Take a step back and consider that CRM provides executives security of their sales data and at least the perception that they have control of their pipelines. CEO, CFO, VP of Marketing and VP of Sales realize high benefit with minimal disruption from implementing CRM. They are in the “happy quadrant.”

However, salespeople and IT are in the “unhappy quadrant.” They see little benefit but have to deal with major disruption. Meaning no disrespect to IT, a large part of their job is to deal with disruption and the torrent of user complaints when new systems are activated.

Sellers are another story. Implementing a new system that affects workflow and requires significant input appears to be a distraction from their primary responsibility of generating revenue. Should anyone be surprised that adoption is often a challenge?

Here are three reasons sellers may be skeptical or outright hostile when implementing new CRM software.

1) Salespeople ask or wonder WIIFM (What’s in if for me?)

There is a fair amount of potential benefit CRM can provide to salespeople, but few companies attempt to “sell” them on the upside of inputting data and having greater visibility.

For example, capturing historical close rates and applying them to current pipelines can allow sellers to project a sales cycle to determine if they have enough activity to be ahead of quota year-to-date. Sales managers can be more proactive in managing by exception and getting involved when milestones are missed or opportunities stall at a certain pipeline stage. For new salespeople, a central database of previous interactions their predecessor had with prospects and clients can jump-start up time during their first months in new territories.

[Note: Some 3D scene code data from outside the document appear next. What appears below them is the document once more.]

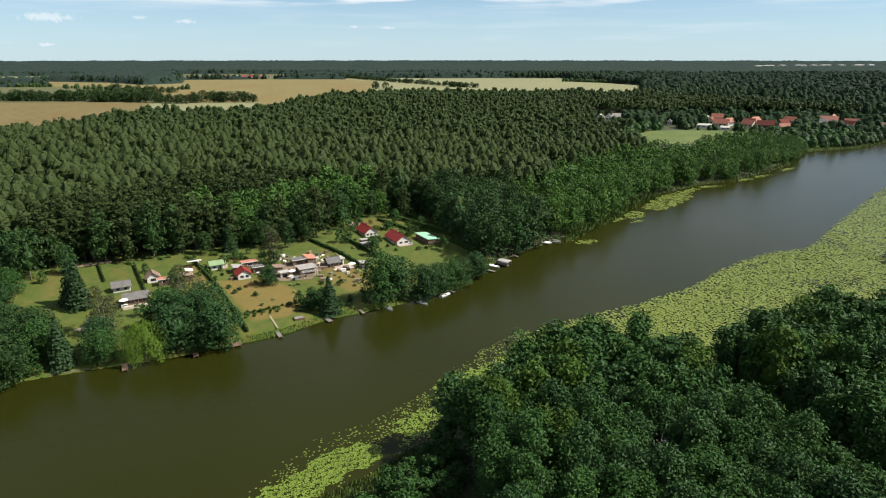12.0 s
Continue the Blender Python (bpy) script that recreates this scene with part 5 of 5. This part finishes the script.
# ---- field trees and far hamlet ----
field_tree = [(trunk_mesh(98 + s, 9, 0.25, 1, BARK, 0.35, 4), cards_mesh("crown", broad_crown(130 + s, 11.0, 0.2, 6.4, 18, 260, 1.65, 0.62, sprays), HEDGEROW)) for s in range(3)]
rows = []
for (ax, ay), (bx, by), n, side in (((-600, 796), (-484, 793), 26, 5), ((-600, 806), (-484, 803), 18, 6), ((-473, 785), (-397, 776), 22, 7), ((-470, 800), (-400, 792), 14, 8), ((-384, 763), (-374, 764), 4, 4), ((-363, 750), (-342, 750), 6, 4), ((-341, 763), (-331, 764), 4, 3),
                                    ((-326, 773), (-304, 775), 8, 5), ((-302, 773), (-262, 773), 8, 2), ((-560, 985), (-458, 985), 30, 22), ((-548, 930), (-470, 900), 20, 26), ((-218, 1565), (-323, 1770), 30, 3), ((-94, 1341), (-218, 1565), 34, 3), ((-44, 1257), (-94, 1341), 12, 3),
                                    ((30, 1139), (-44, 1257), 16, 3), ((-19, 1184), (16, 1180), 12, 7), ((247, 1471), (346, 1371), 40, 6), ((262, 1480), (361, 1385), 30, 6), ((-848, 1186), (-775, 1186), 22, 12), ((-728, 1161), (-601, 1078), 16, 12), ((-495, 1078), (-477, 1118), 8, 10),
                                    ((-345, 2002), (-58, 1938), 30, 14), ((-56, 1823), (310, 1823), 22, 10), ((-321, 1880), (342, 1990), 36, 40), ((-444, 1632), (-344, 1672), 8, 6), ((-1149, 1640), (-982, 1640), 18, 20)):
    for i in range(n):
        s = (i + 0.5) / n
        rows.append((ax + (bx - ax) * s + far_r.uniform(-side, side), ay + (by - ay) * s + far_r.uniform(-side, side)))
plant(field_tree, rows[:116], far_r, "field_tree", "dark green hedgerow tree between the fields", "hedgerow trees", (0.95, 1.35))
far_rows = np.array(rows[262:])
plant(field_tree, rows[116:262], far_r, "field_tree", "dark green tree in a far field row", "hedgerow trees", (0.6, 1.1))
forest("tree_rows", [dome_crown(180 + s, 11, 0.2, 5.5, 7, 3, 30, 1.6, 0.5) for s in range(4)], far_rows, far_r, HEDGEROW, "dark rows of trees between the farthest fields", (0.45, 0.9))
plant(field_tree, [(-152, 1112), (-134, 1112), (-152.5, 1116)], far_r, "field_tree", "round solitary tree standing in the grain", "solitary field trees", (1.15, 1.3))
plant(field_tree, [(-124, 1116)], far_r, "field_tree", "small round tree standing in the grain", "solitary field trees", (0.55, 0.6))
hamlet = [(-702 + 240 * (i + 0.5) / 34 + far_r.uniform(-5, 5), 1790 + far_r.uniform(-18, 60)) for i in range(34)]
plant(field_tree, hamlet[:20], far_r, "field_tree", "dark tree among far farmhouses", "hamlet trees", (0.5, 0.85))
for i, (x, y) in enumerate(((-690, 1772), (-668, 1790), (-640, 1775), (-610, 1780), (-590, 1772), (-583, 1790), (-568, 1774), (-545, 1785), (-520, 1776), (-500, 1790), (-478, 1772), (-655, 1765))):
    house("farmhouse", x, y, 15 + 40 * (i % 3), (13, 8), 3.0, 3.8, WHITE, RED_TILE if i in (4, 5, 6) else BRICK_TILE if i % 3 else GREY_FELT, "far farmhouse with a red roof beyond the grain", 1, 2, chimney=False, group="far hamlet", far=True)
for i, (x, y) in enumerate(((1400, 2900), (1452, 2912), (1545, 2970), (1640, 2985), (1700, 2980), (1755, 2985), (1815, 2960), (1900, 2970), (1985, 3010))):
    house("factory_hall", x, y, 10, (52 if i % 2 else 26, 24), 18, 2, WHITE, LIGHT_SHEET, "long pale factory hall far off above the woods", 1, 3, chimney=False, group="far halls", category="hall", far=True)
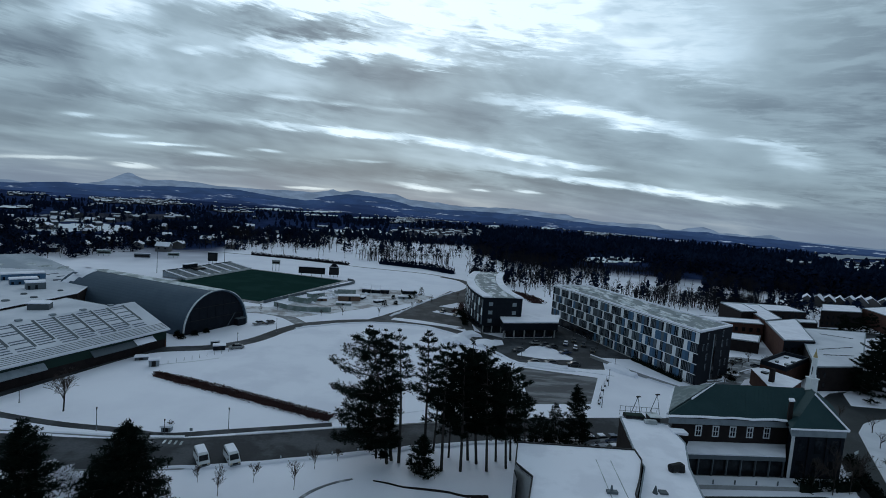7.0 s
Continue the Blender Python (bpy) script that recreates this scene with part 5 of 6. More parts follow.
# ---------------------------------------------------------------- woods beyond the campus
OPEN = ((19.4, 24.6, 350, 490), (26.6, 29.0, 365, 560), (16.5, 23.2, 560, 745), (-13.0, 3.6, 396, 560), (-20.5, -13.0, 396, 462), (0.4, 3.6, 480, 640), (-16.8, -7.5, 705, 790), (-5.0, 5.0, 715, 930), (29.6, 33.0, 380, 430))


def is_open(r, az):
    """Snowy glades among the woods, by bearing and distance."""
    return any(a < az < b and c < r < d for a, b, c, d in OPEN)


def wood_edge(az):
    """Where the western woods begin beyond the playing fields."""
    line = ((-60, 360), (-41, 368), (-37.8, 373), (-35.9, 387), (-33.6, 406), (-31.3, 426), (-28.5, 446), (-25.6, 443), (-20, 432))
    for (a, p), (b, q) in zip(line, line[1:]):
        if a <= az <= b:
            return p + (q - p) * (az - a) / (b - a)
    return 430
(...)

The desired results of a CRM implementation are higher win rates, revenue, and commission — all positive outcomes for salespeople.

2) One size does not fit all transactions.

One of the first efforts in implementing CRM is to define pipeline milestones. This amounts to creating roadmaps of how sales cycles should progress. For companies that didn’t already have milestones in place, this is a major step. But the mistake many sales organizations make is only defining the steps in major opportunities.

That’s fine if companies only have large transactions, but the vast majority of vendors work on many different types of sales: add-on business, new accounts, renewals, professional services, maintenance, large accounts, etc. For anything but major sales, the defined milestones involve many more steps and input that realistically should be required.

When milestones aren’t a fit, sellers have valid complaints in not wanting to provide extraneous information. As soon as sellers aren’t using CRM for exceptions, there is a slippery slope that can put adoption and acceptance in jeopardy.

3) Entering CRM data is time consuming and doesn’t match deal flows.

When doing biz dev, as an example, organizations don’t need to know very much about top of the funnel activities. Initial contact attempts will result in calls and hopefully buying cycles. Alternatively, prospects won’t be interested or contact can’t be made. Just bare bones information is needed to start making contact attempts.

If opportunities develop, the number of stakeholders involved increases and more data needs to be entered. Many people setting up CRM systems fail to realize sellers are “just in time” data entry clerks. When demands for data exceed what sellers feel is necessary at the moment, they start skipping steps and may or may not catch up to them later in the sales cycle.

Just because the software contains fields doesn’t mean they should appear in the input screen a seller uses. It’s important to limit input only to information that will provide meaningful reports. Many companies fail to differentiate between “must have” and “nice to have” data. Sellers quickly lose the will to input data if they feel the information requested isn’t relevant.

In conclusion, many sellers are free spirits who like to do things their way. Moving forward, my hope is that some of the issues raised can be addressed so the acceptance and benefits realized from the monthly cost of CRM for each salesperson can increase.